With them goes some of the connection — among Chicago’s many neighborhoods, its institutions and people — that big-city metro columnists have always tried to deliver….

That was the great skill of so many city columnists of yore. Herb Caen lovingly chronicled his adopted city, San Francisco, in more than 16,000 print columns over nearly 60 years for two of the city’s newspapers. Jimmy Breslin and Pete Hamill were to New York, and Mike Barnicle to Boston, what Royko was to Chicago: hard-boiled deadline artists with a bar stool- and precinct-house perspective. A few masters of the craft continue to probe the heart of their cities, such as Steve Lopez in the Los Angeles Times and those of The Washington Post’s Metro section.

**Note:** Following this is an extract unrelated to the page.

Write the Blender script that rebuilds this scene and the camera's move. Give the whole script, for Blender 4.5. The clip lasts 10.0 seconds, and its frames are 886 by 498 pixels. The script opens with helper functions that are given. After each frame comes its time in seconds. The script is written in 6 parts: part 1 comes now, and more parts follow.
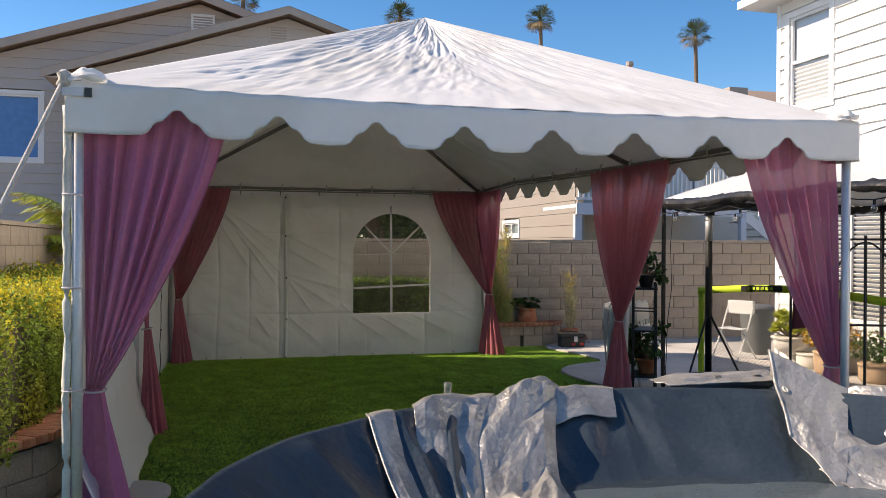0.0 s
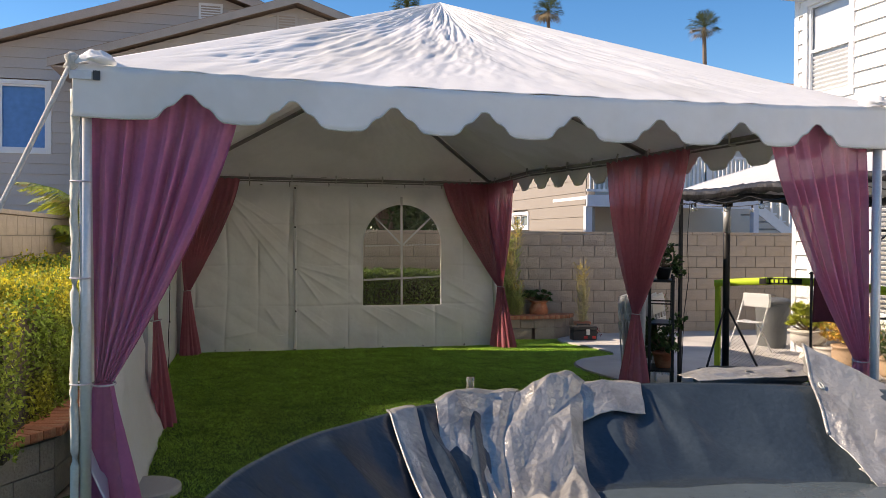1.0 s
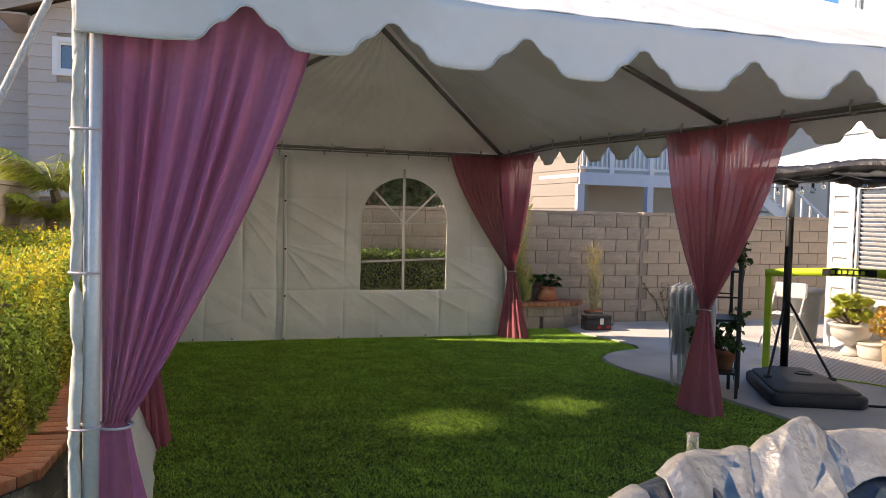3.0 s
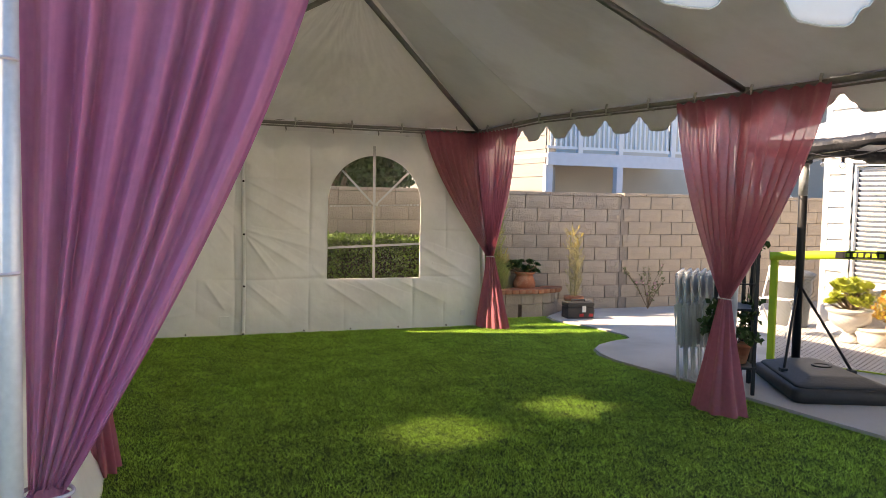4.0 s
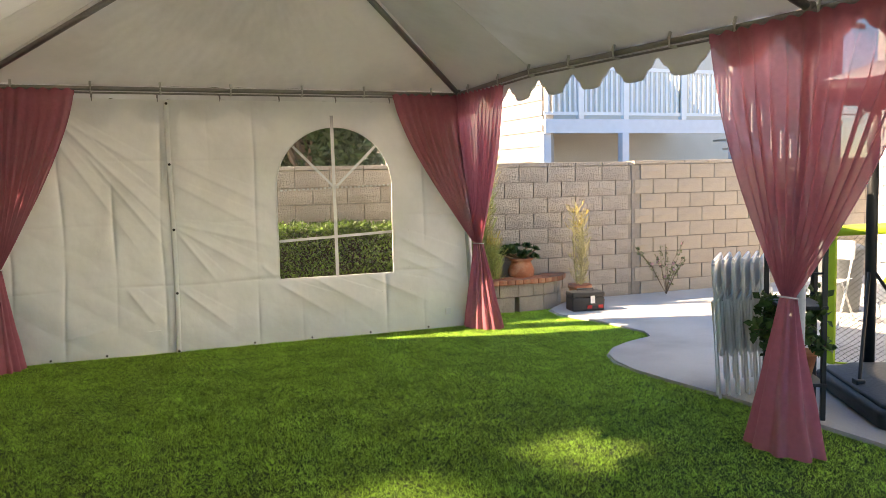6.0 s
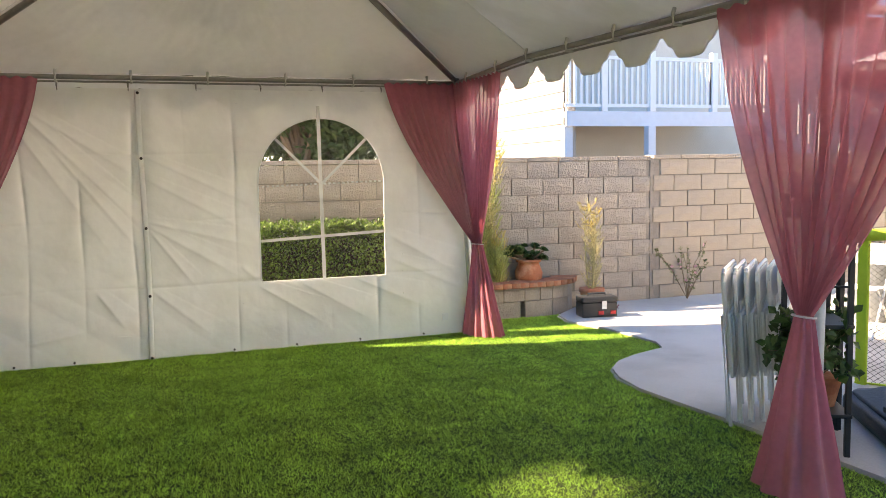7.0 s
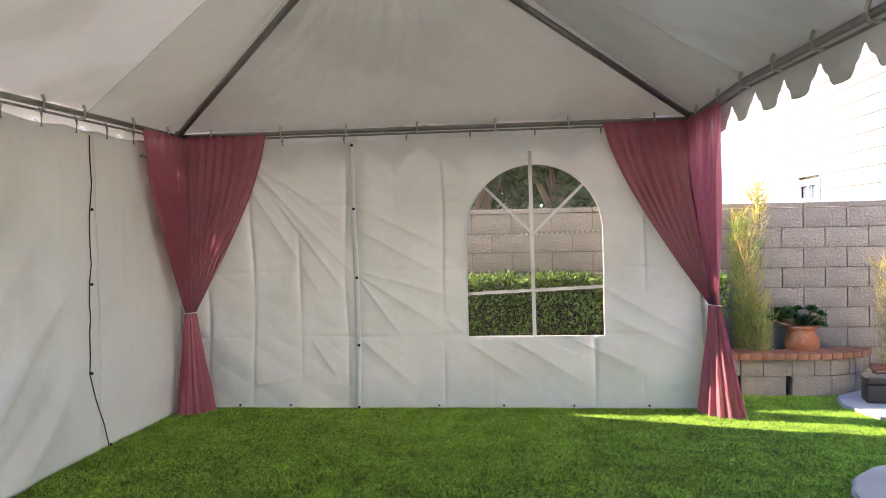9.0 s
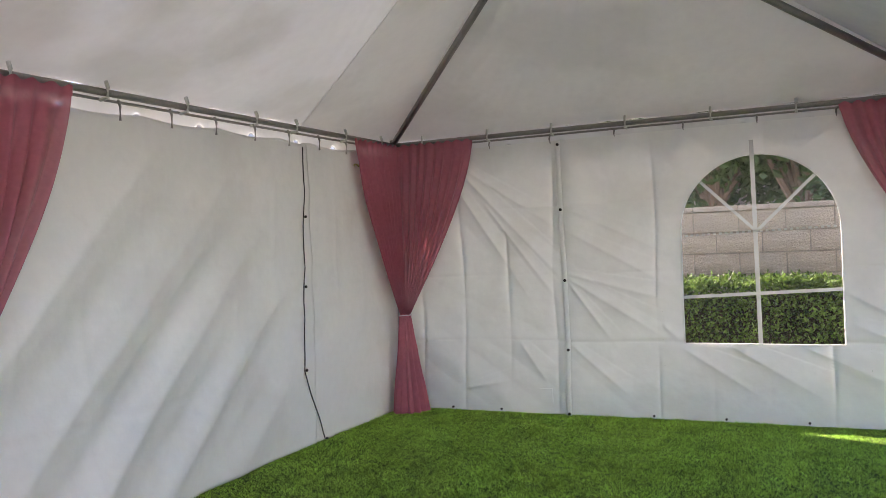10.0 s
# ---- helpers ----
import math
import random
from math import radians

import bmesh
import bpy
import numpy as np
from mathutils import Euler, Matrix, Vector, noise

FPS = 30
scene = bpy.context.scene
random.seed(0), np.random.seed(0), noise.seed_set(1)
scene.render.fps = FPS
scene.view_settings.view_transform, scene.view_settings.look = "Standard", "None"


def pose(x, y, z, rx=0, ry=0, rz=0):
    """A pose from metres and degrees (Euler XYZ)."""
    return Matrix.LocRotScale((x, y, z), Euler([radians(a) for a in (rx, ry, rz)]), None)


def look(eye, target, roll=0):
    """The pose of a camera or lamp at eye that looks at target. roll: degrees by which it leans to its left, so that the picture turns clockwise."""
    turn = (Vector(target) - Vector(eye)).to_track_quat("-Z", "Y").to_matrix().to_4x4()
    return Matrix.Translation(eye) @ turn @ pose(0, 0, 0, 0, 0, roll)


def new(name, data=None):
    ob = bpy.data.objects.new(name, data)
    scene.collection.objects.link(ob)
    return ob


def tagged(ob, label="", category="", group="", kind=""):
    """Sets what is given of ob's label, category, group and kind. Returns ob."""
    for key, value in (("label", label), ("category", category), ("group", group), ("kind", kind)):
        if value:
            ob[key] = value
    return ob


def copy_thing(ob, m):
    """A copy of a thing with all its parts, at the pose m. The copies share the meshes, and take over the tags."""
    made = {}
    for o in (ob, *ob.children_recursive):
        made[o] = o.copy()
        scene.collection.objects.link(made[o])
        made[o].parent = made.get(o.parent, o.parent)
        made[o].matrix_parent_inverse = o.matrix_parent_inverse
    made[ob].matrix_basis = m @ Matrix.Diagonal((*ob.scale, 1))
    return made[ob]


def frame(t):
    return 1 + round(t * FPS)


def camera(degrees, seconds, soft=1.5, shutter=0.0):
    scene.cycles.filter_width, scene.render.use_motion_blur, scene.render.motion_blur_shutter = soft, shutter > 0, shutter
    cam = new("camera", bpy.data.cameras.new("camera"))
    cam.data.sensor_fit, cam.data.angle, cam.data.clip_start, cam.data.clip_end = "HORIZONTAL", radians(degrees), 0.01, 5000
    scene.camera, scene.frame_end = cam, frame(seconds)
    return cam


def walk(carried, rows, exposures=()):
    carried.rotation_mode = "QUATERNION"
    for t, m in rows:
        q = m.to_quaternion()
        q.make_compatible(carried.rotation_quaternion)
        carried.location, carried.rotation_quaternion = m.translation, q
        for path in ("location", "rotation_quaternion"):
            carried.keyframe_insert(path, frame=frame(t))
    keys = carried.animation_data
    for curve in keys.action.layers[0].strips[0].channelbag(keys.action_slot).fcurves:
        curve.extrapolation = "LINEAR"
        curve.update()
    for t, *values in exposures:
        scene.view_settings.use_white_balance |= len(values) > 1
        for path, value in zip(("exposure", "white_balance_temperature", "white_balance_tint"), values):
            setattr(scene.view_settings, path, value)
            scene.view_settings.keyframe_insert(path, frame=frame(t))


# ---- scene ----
cam = camera(56.4, 10.0, soft=0.8)
EXPOSURE = [(0, 0.66, 7650, 17), (2.5, 0.84, 7900, 20), (3.6, 1.47, 8400, 20), (4.5, 2.02, 8600, 19), (5.5, 2.2, 8750, 16), (7.5, 2.47, 8150, 20), (9, 2.38, 7250, 22), (10, 2.36, 6750, 22)]
PATH = [
    (0, (-0.821, -12.402, 1.691), (-0.315, -10.467, 1.681), 0.3),
    (0.5, (-0.815, -12.379, 1.691), (-0.315, -10.442, 1.681), 0.3),
    (1, (-0.855, -12.228, 1.674), (-0.363, -10.29, 1.646), 0.4),
    (1.5, (-0.985, -11.95, 1.68), (-0.47, -10.018, 1.633), 0.6),
    (2, (-1.098, -11.617, 1.676), (-0.54, -9.697, 1.613), 1.0),
    (2.5, (-1.189, -11.187, 1.683), (-0.616, -9.272, 1.624), 1.0),
    (2.7, (-1.26, -11.024, 1.696), (-0.674, -9.114, 1.619), 1.3),
    (3.8, (-1.363, -9.974, 1.644), (-0.651, -8.107, 1.551), 1.1),
    (4, (-1.362, -9.8, 1.646), (-0.625, -7.944, 1.526), 1.2),
    (4.5, (-1.274, -9.33, 1.661), (-0.401, -7.535, 1.529), 1.0),
    (5, (-1.074, -8.952, 1.631), (-0.157, -7.182, 1.47), 0.0),
    (5.5, (-0.77, -8.605, 1.641), (0.116, -6.821, 1.463), -0.5),
    (6, (-0.45, -8.258, 1.64), (0.276, -6.402, 1.466), -1.2),
    (6.2, (-0.393, -8.184, 1.656), (0.325, -6.326, 1.48), -1.2),
    (7.5, (0.611, -7.593, 1.635), (1.144, -5.674, 1.453), -1.0),
    (8, (0.977, -7.5, 1.633), (1.297, -5.529, 1.524), -1.3),
    (8.5, (1.333, -7.405, 1.66), (1.247, -5.408, 1.576), -1.6),
    (9, (1.645, -7.31, 1.648), (1.42, -5.323, 1.59), -1.3),
    (9.5, (1.896, -7.186, 1.603), (1.378, -5.254, 1.564), -1.8),
    (10, (2.061, -7.022, 1.584), (1.234, -5.202, 1.564), -2.5),
]
walk(cam, [(t, look(eye, target, roll)) for t, eye, target, roll in PATH],
     exposures=EXPOSURE)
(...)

But as Schmich noted in her farewell this week, the “old-fashioned Metro column” has changed as much as the news business itself in the years since she began writing one. “It was once a species of column found in daily newspapers everywhere,” she wrote. “It mixed opinion, reported stories and personal reflection. It was grounded in its place.” It was also “usually written by men, typically gruff men whose personas involved drinking with the cops (men) and politicians (also men).”

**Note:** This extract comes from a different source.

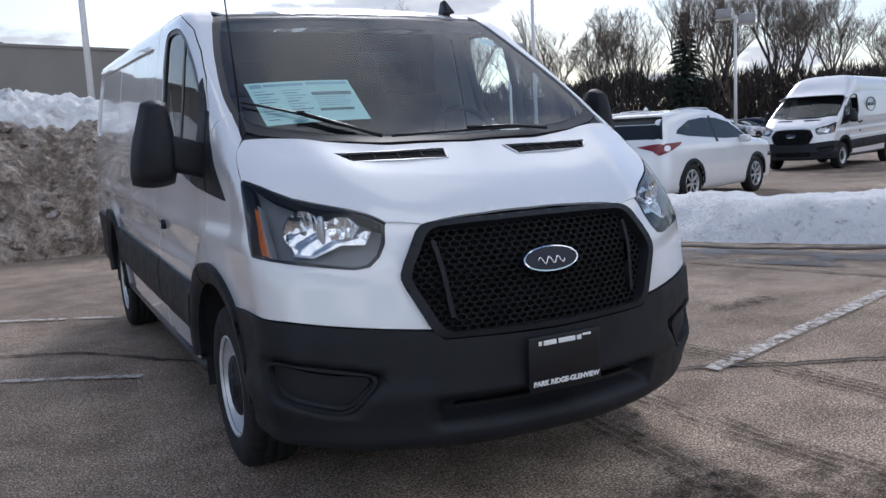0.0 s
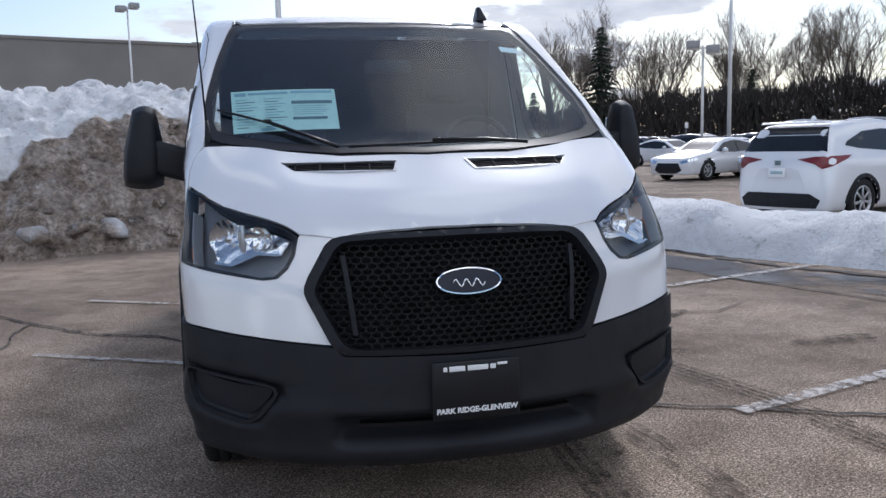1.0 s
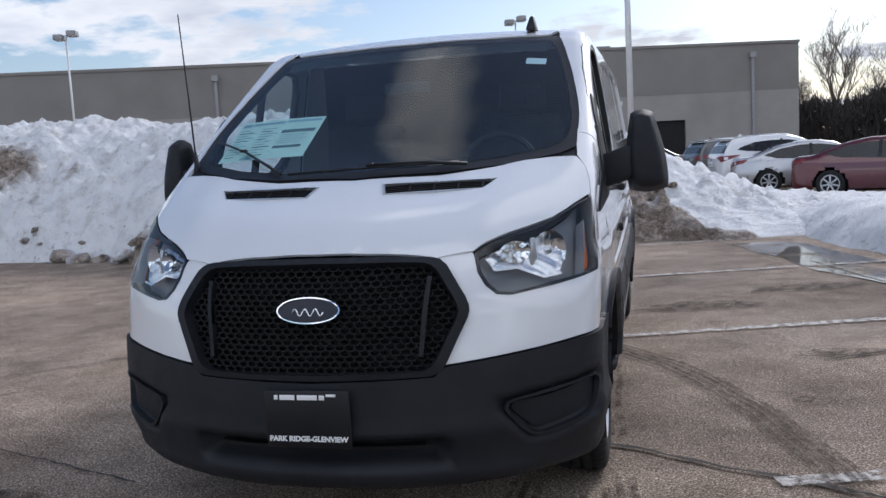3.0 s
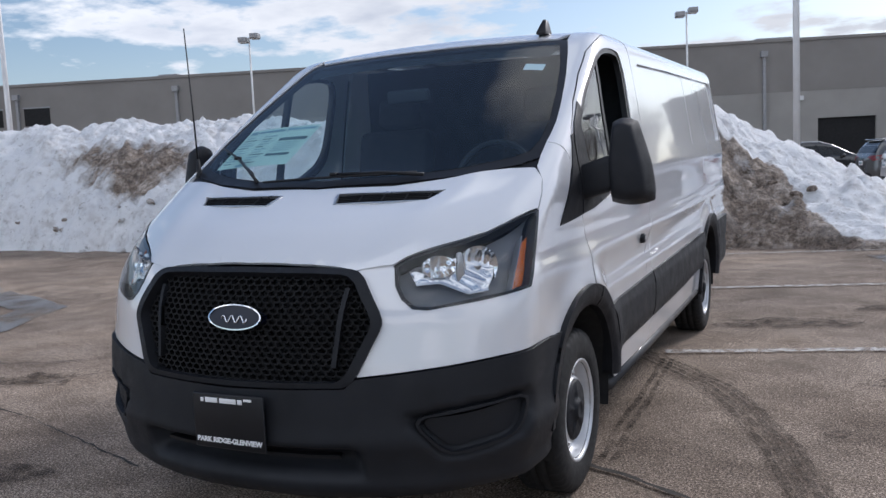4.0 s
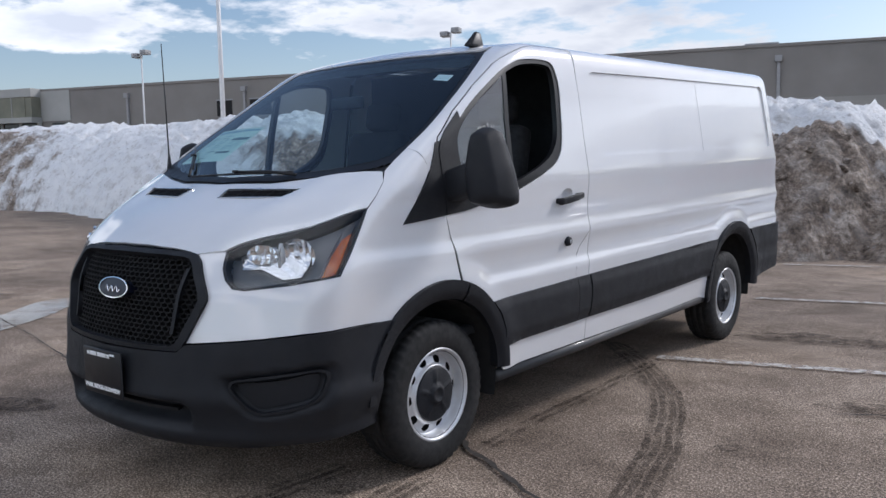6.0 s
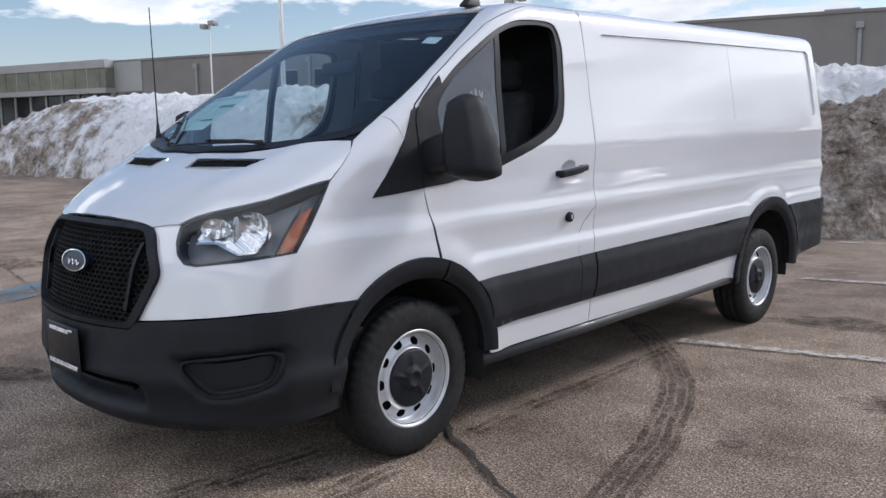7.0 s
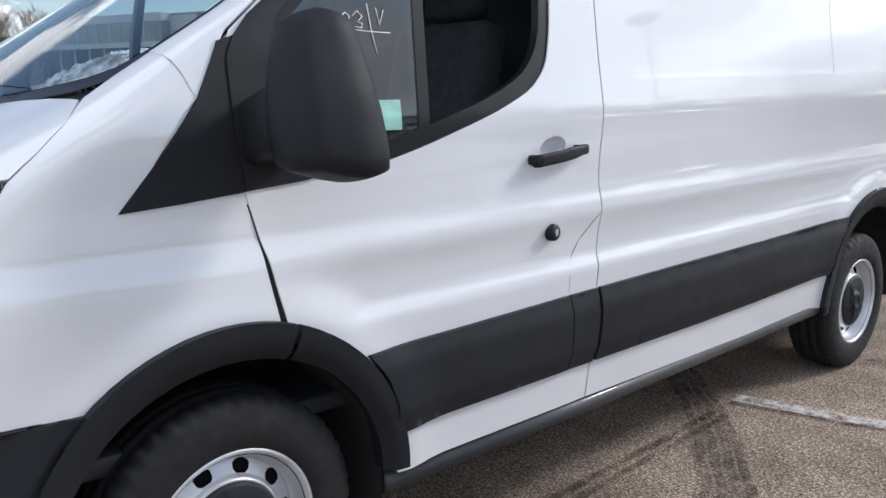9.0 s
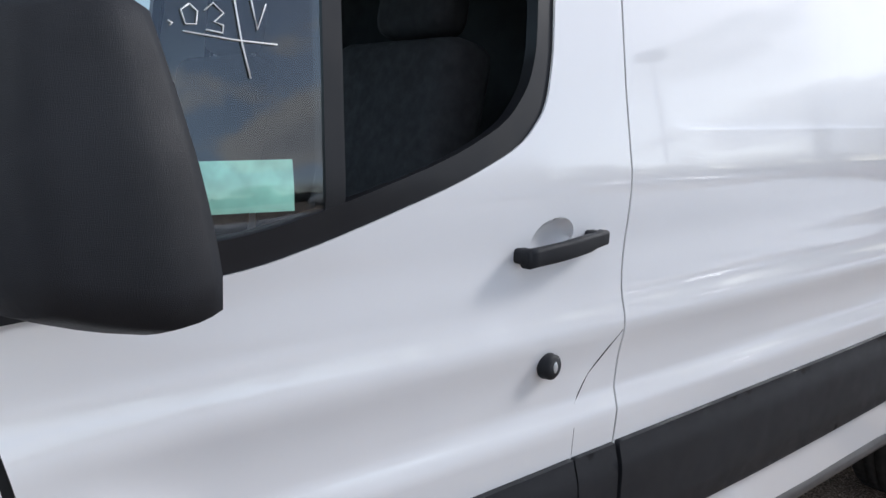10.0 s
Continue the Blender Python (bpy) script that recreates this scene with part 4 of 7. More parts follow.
# grille
grille = panel("grille", [sym(GRILLE), sym([(x * 0.935, y, (z - 0.89) * 0.905 + 0.89) for x, y, z in GRILLE])], "front", van, BLACK, "black grille surround", h=0.022, off=0.018, depth=0.06,
               disp=lambda p: -0.008 * step(0.0, 1.0, (np.abs(p[:, 2] - 0.89) / 0.2) ** 8))
panel("grille_backing", [sym([(x * 0.97, y, (z - 0.89) * 0.95 + 0.89) for x, y, z in GRILLE])], "front", grille, DEEP, h=0.06, off=-0.055, depth=0)
bars_v, bars_f = [], []
inner = [[(x, z) for x, _, z in sym([(x * 0.95, y, (z - 0.89) * 0.93 + 0.89) for x, y, z in GRILLE])]]
CW, CH = 0.036, 0.0195


def add_bar(a, b, w=0.0026, off=-0.020):
    ab, nn = on_form(np.array([a, b]), "front", van_form)
    d = np.array([b[0] - a[0], 0, b[1] - a[1]])
    d = d / np.linalg.norm(d)
    side = np.array([-d[2], 0, d[0]]) * w
    at = len(bars_v)
    for q, n in ((ab[0], nn[0]), (ab[1], nn[1])):
        o = q + np.array([0, -1, 0]) * off
        bars_v.extend([o + side, o - side, o - side + np.array([0, 0.022, 0]), o + side + np.array([0, 0.022, 0])])
    bars_f.extend([(at, at + 4, at + 5, at + 1), (at + 1, at + 5, at + 6, at + 2), (at + 3, at + 7, at + 4, at), (at + 2, at + 6, at + 7, at + 3)])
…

She added: “But I was a woman, with different interests and a different temperament, and I needed to adapt the Metro column for my sensibilities and skill set. Less overt argument, more stories. Sometimes about politics, more often not.”

Schmich once wrote a column that people still remember, a rare thing in a field in which words rarely last longer than the time it takes to drink a cup of coffee. It was published in the spring of 1997. It wasn’t about Chicago; it was about everyone everywhere.

Wear sunscreen,” she advised the Class of ’97, in a mock commencement address. “. . . Do not read beauty magazines. They will only make you feel ugly. . . . Live in New York City once, but leave before it makes you hard. Live in Northern California once, but leave before it makes you soft.”

The column went viral, far beyond Chicagoland (and frequently misattributed to the novelist Kurt Vonnegut). Schmich turned it into a book series; it also became a popular song, which inspired parodies. Schmich still hears about it, as she did this week from readers wishing her farewell. “I’m still wearing sunscreen,” one wrote as a sign-off.

Reading these notes, Schmich was struck by how “profoundly personal” readers’ related to her column and the newspaper that published it. They told her when they first discovered her work, when they read it (first thing in the morning), how they did so (over coffee), or where (at the breakfast table, in bed, in the hospital).

She acknowledges that many of these readers are older, and that younger people have different habits and loyalties. While this cohort still values the hard facts of news stories and the hard advocacy of opinion columns, she said, the kind of column she wrote may have less of a future.

“I do think we’re losing this species of column . . . that isn’t just there to provoke you, but to interpret for you, and to sometimes calm you down,” she said. “Columnists are the interpreters. The news alone can’t necessarily engage you fully. A column brings heart, it brings a viewpoint, which is different from an opinion. An opinion tells you right from wrong. A viewpoint shapes how you tell a story. It’s a subtler form of opinion.”

Schmich doesn’t want to get too nostalgic. She knows the great metro newspapers, and their signature columnists, had plenty of flaws. They could be smug and sexist, and sometimes downright racist.

“On the other hand,” she says, “what’s happening now is very disorienting. We’re losing powerful local papers that [provided] a shared experience. It’s all kind of a swirl. The question for me is, will the swirl ever end? Maybe it’s permanent.”

What’s getting lost in all that swirl?

The columnist pauses to consider and reflect, as she has a few thousand times over the past 29 years, finally circling back to her original theme.

“A connection,” she answers.

Paul Farhi is The Washington Post’s media reporter. He started at The Post in 1988 and has been a financial reporter, a political reporter and a Style reporter.